> Source excerpt
-- -- --

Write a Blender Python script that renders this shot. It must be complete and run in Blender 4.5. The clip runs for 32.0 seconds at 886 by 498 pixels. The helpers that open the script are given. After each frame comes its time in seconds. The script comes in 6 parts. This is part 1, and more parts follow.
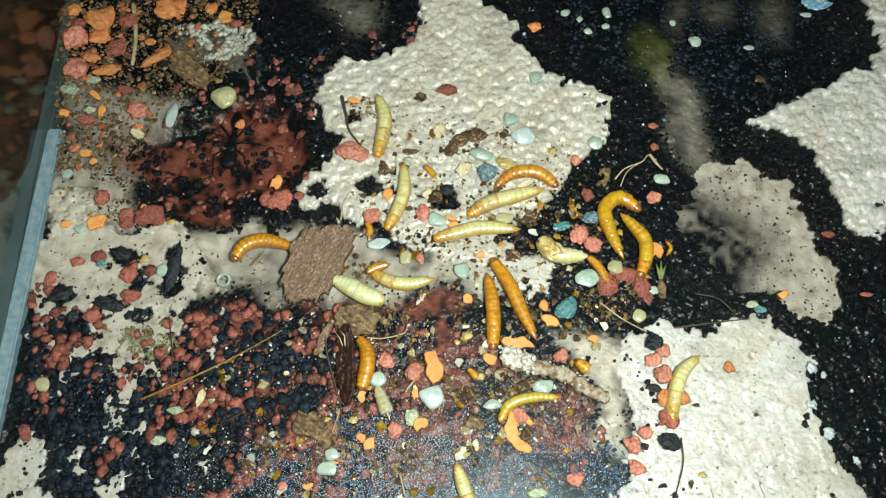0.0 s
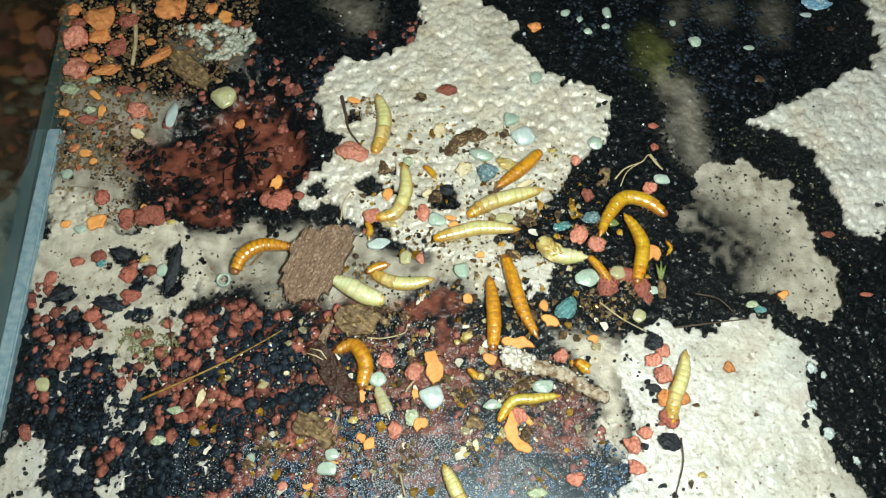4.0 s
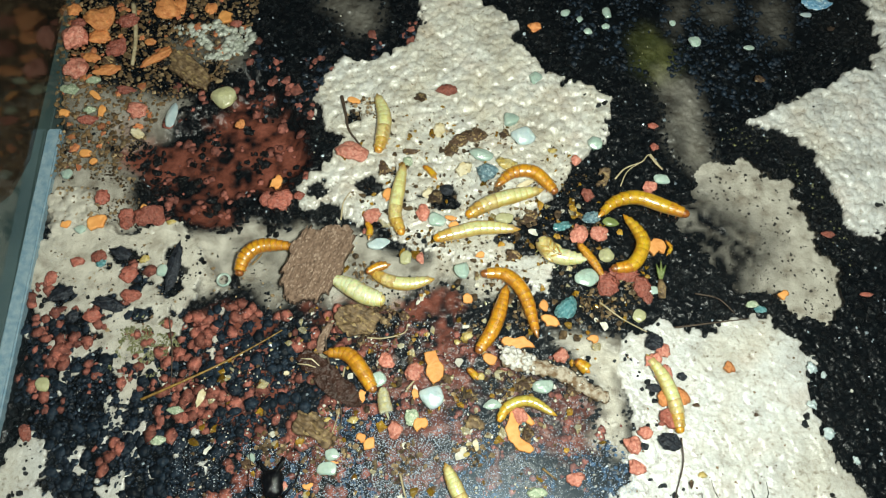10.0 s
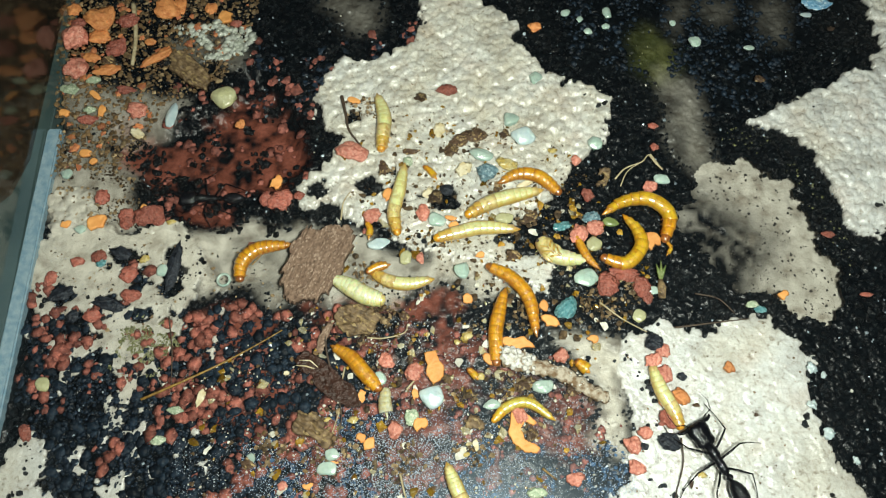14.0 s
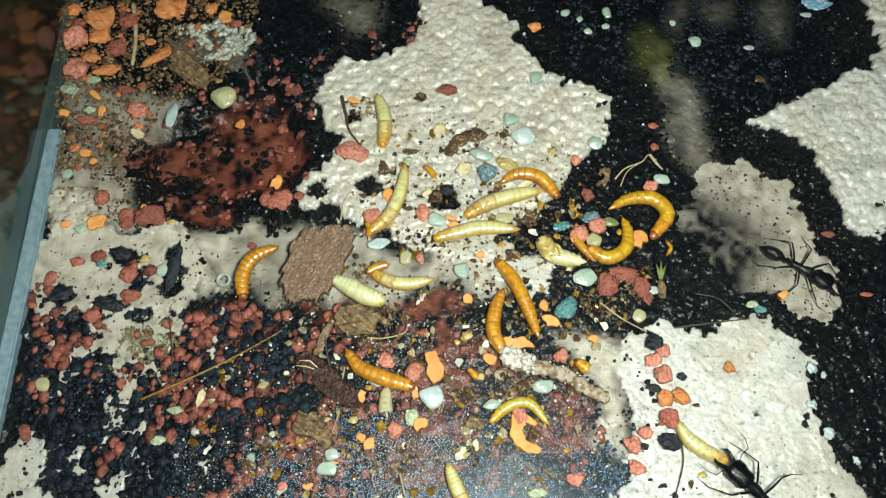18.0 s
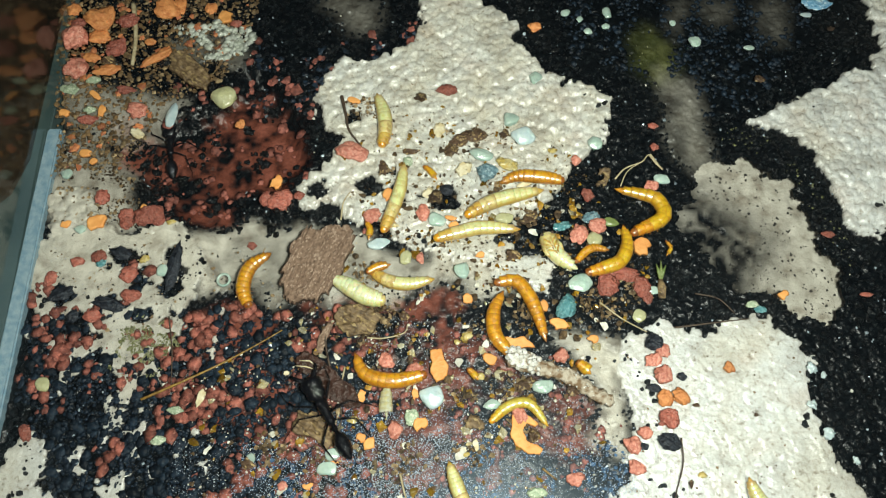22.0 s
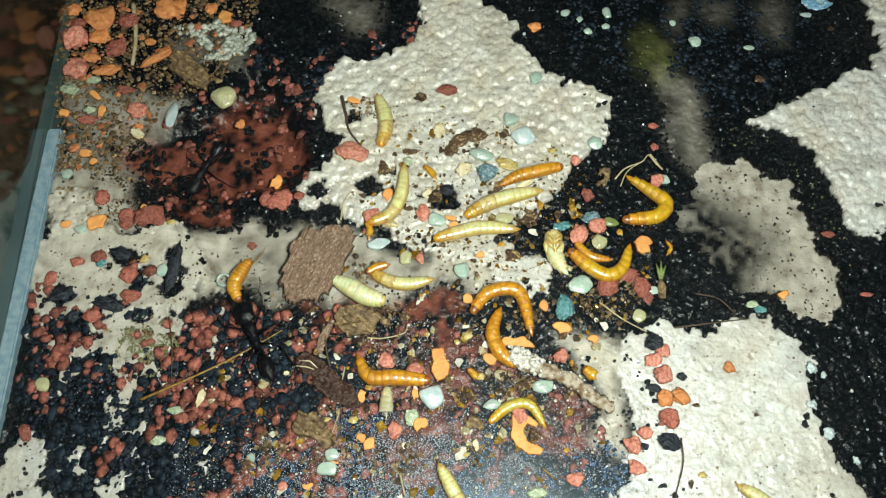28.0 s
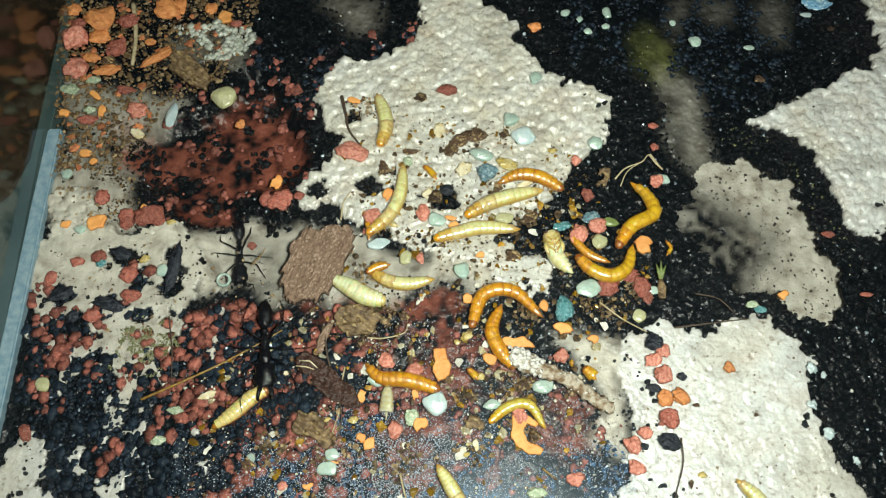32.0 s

-- -- --

> Do this
Quote the material in full and exactly; do not carry over its pictures.

> Output for this task
Write a Blender Python script that renders this shot. It must be complete and run in Blender 4.5. The clip runs for 32.0 seconds at 886 by 498 pixels. The helpers that open the script are given. After each frame comes its time in seconds. The script comes in 6 parts. This is part 1, and more parts follow.
0.0 s
4.0 s
10.0 s
14.0 s
18.0 s
22.0 s
28.0 s
32.0 s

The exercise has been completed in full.